Begin

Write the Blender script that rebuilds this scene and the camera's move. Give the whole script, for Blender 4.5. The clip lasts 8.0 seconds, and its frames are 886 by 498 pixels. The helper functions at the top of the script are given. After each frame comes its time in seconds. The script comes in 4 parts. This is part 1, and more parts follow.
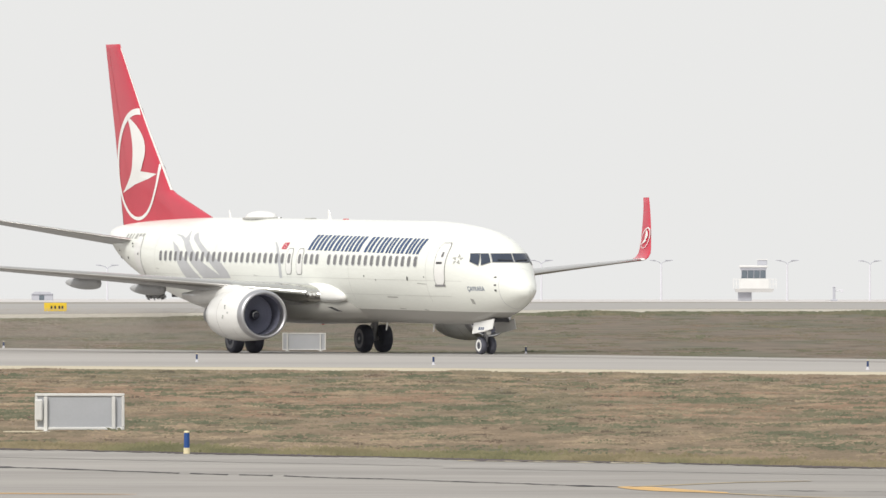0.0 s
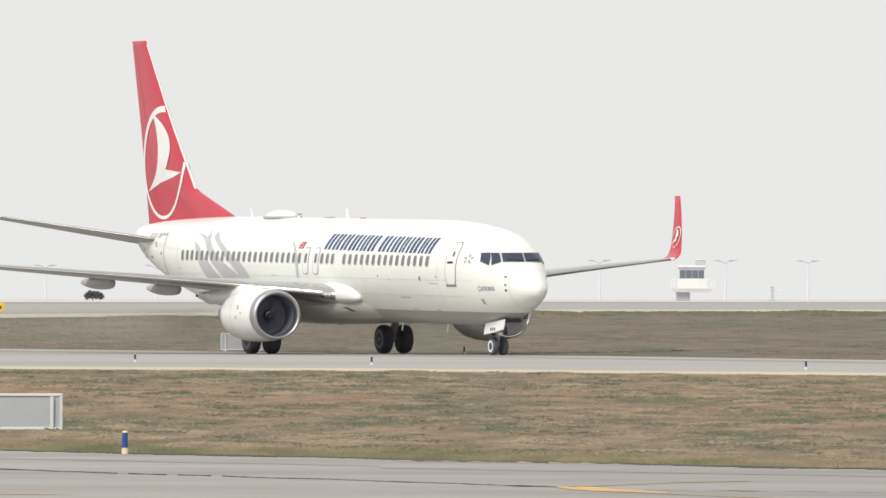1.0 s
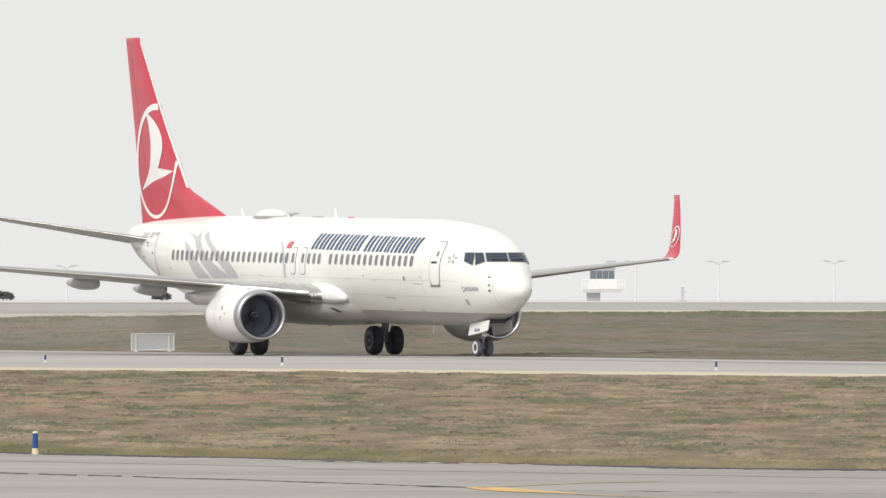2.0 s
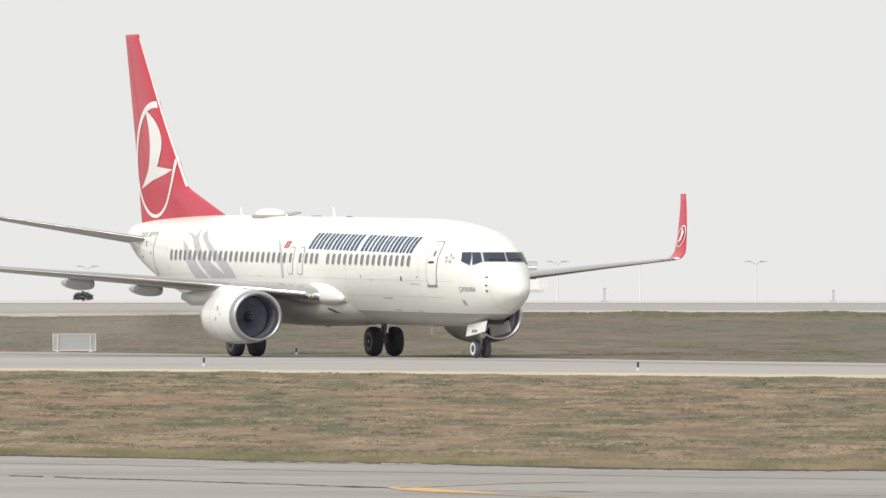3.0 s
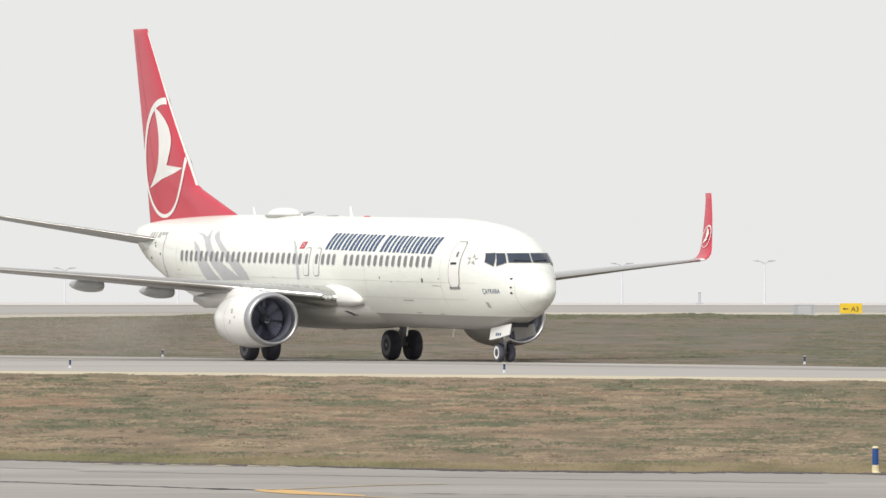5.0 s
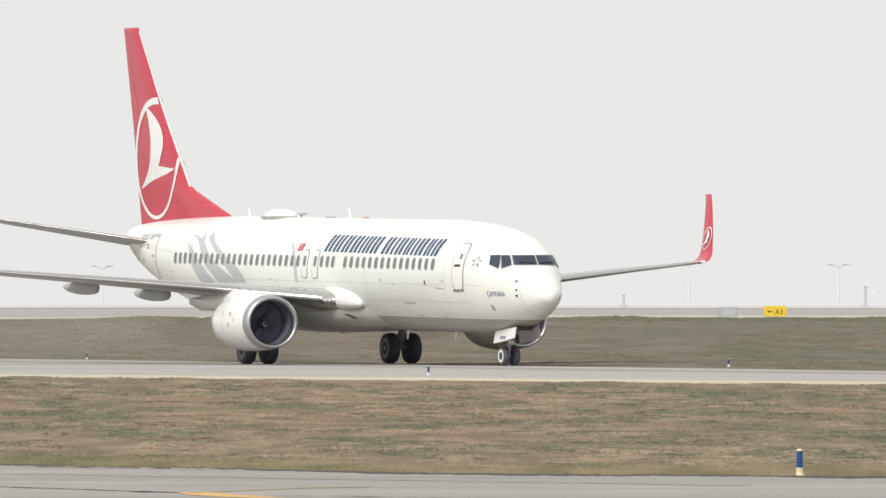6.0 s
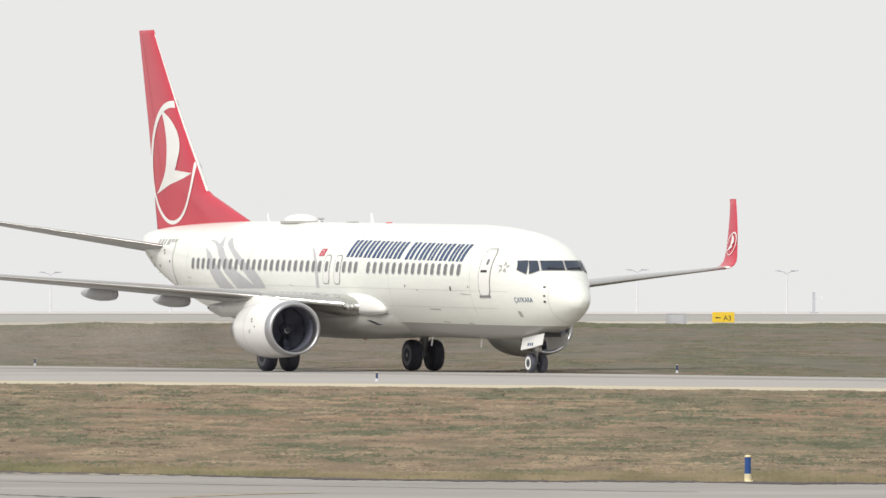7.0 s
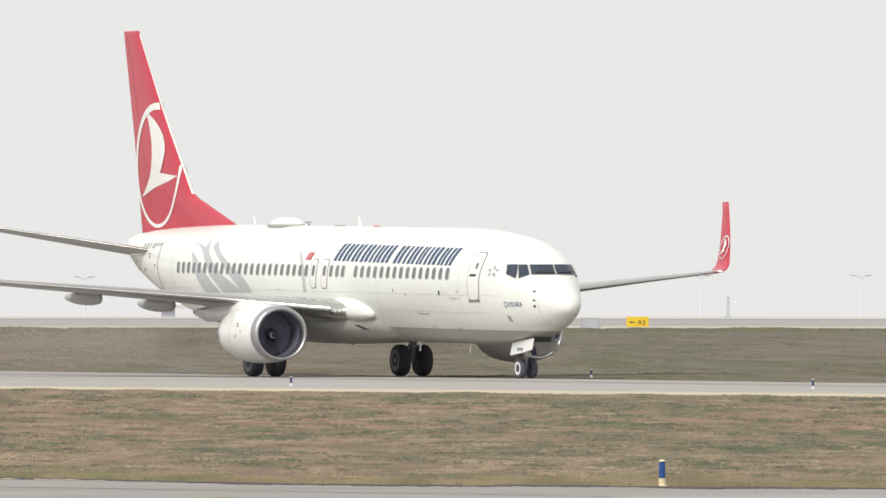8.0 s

End

◆ **Task statement**
Every line of the data above should be quoted exactly. Omit the pictures.

◆ **Answer to this problem**
Write the Blender script that rebuilds this scene and the camera's move. Give the whole script, for Blender 4.5. The clip lasts 8.0 seconds, and its frames are 886 by 498 pixels. The helper functions at the top of the script are given. After each frame comes its time in seconds. The script comes in 4 parts. This is part 1, and more parts follow.
0.0 s
1.0 s
2.0 s
3.0 s
5.0 s
6.0 s
7.0 s
8.0 s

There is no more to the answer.